EXERCISE GOAL: Set down the data below without change, skipping the pictures it holds.

EXTRACTED INFORMATION:
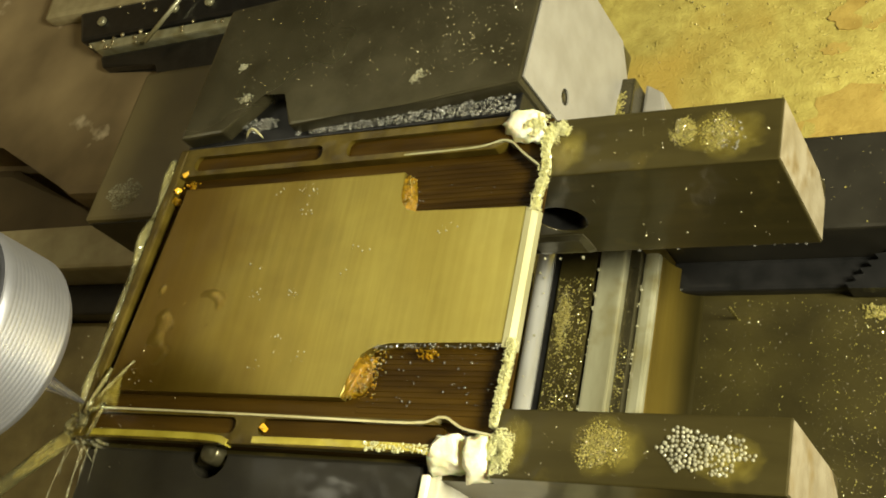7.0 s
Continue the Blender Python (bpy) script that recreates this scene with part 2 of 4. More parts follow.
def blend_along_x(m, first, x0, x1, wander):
    """Multiplies a material's colour by the given tint at x0, faded out at x1 (metres), with a wandering edge."""
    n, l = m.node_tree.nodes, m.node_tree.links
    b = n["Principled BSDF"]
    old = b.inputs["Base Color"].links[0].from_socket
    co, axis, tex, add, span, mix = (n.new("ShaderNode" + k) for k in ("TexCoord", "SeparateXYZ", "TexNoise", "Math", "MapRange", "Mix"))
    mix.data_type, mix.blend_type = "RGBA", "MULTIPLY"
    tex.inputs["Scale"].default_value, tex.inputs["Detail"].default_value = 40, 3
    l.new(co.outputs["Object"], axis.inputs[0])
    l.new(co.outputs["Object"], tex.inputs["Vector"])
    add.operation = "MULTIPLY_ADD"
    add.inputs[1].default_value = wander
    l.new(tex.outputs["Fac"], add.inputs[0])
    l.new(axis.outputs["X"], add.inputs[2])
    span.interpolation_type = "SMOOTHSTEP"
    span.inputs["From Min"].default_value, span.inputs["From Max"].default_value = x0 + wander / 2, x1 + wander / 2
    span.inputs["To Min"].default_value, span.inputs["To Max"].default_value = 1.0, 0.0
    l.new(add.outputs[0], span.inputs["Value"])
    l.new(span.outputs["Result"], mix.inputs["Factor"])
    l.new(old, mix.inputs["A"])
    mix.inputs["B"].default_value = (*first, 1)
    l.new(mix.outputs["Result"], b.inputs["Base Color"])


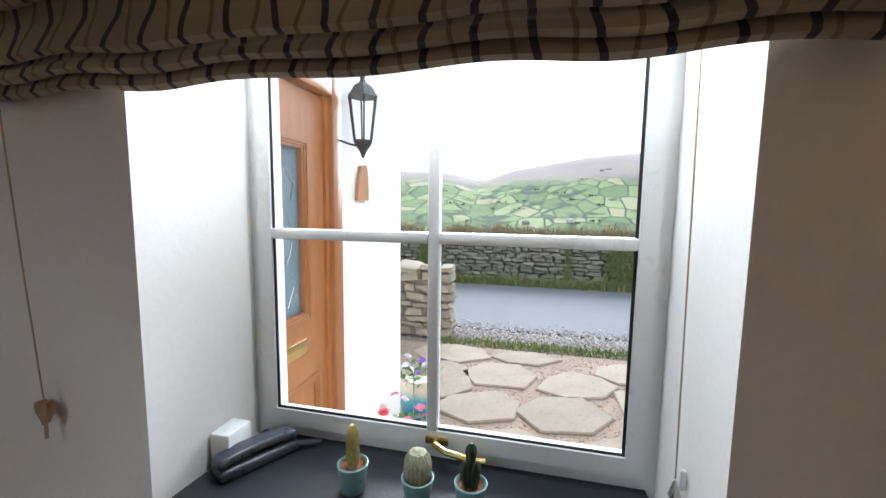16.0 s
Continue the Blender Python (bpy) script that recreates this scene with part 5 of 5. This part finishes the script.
for r in range(24):
    for c in range(4):
        p = part("plank", PLANK, None, kf)
        p.location = (-2.6 + c * 1.2 + 0.37 * (r % 3), 4.235 + 0.124 * r + 0.0, 0.0)
        if p.location.y < 4.40:
            p.location = (-0.62 if c == 0 else 9, p.location.y, 0)
            if c:
                bpy.data.objects.remove(p)
            else:
                p.scale = (0.70, 1, 1)

# little room beyond the arch
RS = -1.95
setting("floor_hall", B(-0.45, 2.05, RS - 0.1, -0.62, -0.12, 0.0), M_CARPET, "beige carpet in the small room", "floor")
hwin = [(0.19, 0.93), (0.95, 0.93), (0.95, 2.08), (0.19, 2.08)]
setting("wall_hall_south", prism(bmesh.new(), [(-0.479, -0.2), (2.2, -0.2), (2.2, 2.5), (-0.479, 2.5)], Matrix.Translation((0, RS, 0)) @ UPY, 0.16, [hwin]), M_WALL, "white wall with the small window", "wall")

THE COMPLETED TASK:
7.0 s
Continue the Blender Python (bpy) script that recreates this scene with part 2 of 4. More parts follow.
def blend_along_x(m, first, x0, x1, wander):
    """Multiplies a material's colour by the given tint at x0, faded out at x1 (metres), with a wandering edge."""
    n, l = m.node_tree.nodes, m.node_tree.links
    b = n["Principled BSDF"]
    old = b.inputs["Base Color"].links[0].from_socket
    co, axis, tex, add, span, mix = (n.new("ShaderNode" + k) for k in ("TexCoord", "SeparateXYZ", "TexNoise", "Math", "MapRange", "Mix"))
    mix.data_type, mix.blend_type = "RGBA", "MULTIPLY"
    tex.inputs["Scale"].default_value, tex.inputs["Detail"].default_value = 40, 3
    l.new(co.outputs["Object"], axis.inputs[0])
    l.new(co.outputs["Object"], tex.inputs["Vector"])
    add.operation = "MULTIPLY_ADD"
    add.inputs[1].default_value = wander
    l.new(tex.outputs["Fac"], add.inputs[0])
    l.new(axis.outputs["X"], add.inputs[2])
    span.interpolation_type = "SMOOTHSTEP"
    span.inputs["From Min"].default_value, span.inputs["From Max"].default_value = x0 + wander / 2, x1 + wander / 2
    span.inputs["To Min"].default_value, span.inputs["To Max"].default_value = 1.0, 0.0
    l.new(add.outputs[0], span.inputs["Value"])
    l.new(span.outputs["Result"], mix.inputs["Factor"])
    l.new(old, mix.inputs["A"])
    mix.inputs["B"].default_value = (*first, 1)
    l.new(mix.outputs["Result"], b.inputs["Base Color"])


16.0 s
Continue the Blender Python (bpy) script that recreates this scene with part 5 of 5. This part finishes the script.
for r in range(24):
    for c in range(4):
        p = part("plank", PLANK, None, kf)
        p.location = (-2.6 + c * 1.2 + 0.37 * (r % 3), 4.235 + 0.124 * r + 0.0, 0.0)
        if p.location.y < 4.40:
            p.location = (-0.62 if c == 0 else 9, p.location.y, 0)
            if c:
                bpy.data.objects.remove(p)
            else:
                p.scale = (0.70, 1, 1)

# little room beyond the arch
RS = -1.95
setting("floor_hall", B(-0.45, 2.05, RS - 0.1, -0.62, -0.12, 0.0), M_CARPET, "beige carpet in the small room", "floor")
hwin = [(0.19, 0.93), (0.95, 0.93), (0.95, 2.08), (0.19, 2.08)]
setting("wall_hall_south", prism(bmesh.new(), [(-0.479, -0.2), (2.2, -0.2), (2.2, 2.5), (-0.479, 2.5)], Matrix.Translation((0, RS, 0)) @ UPY, 0.16, [hwin]), M_WALL, "white wall with the small window", "wall")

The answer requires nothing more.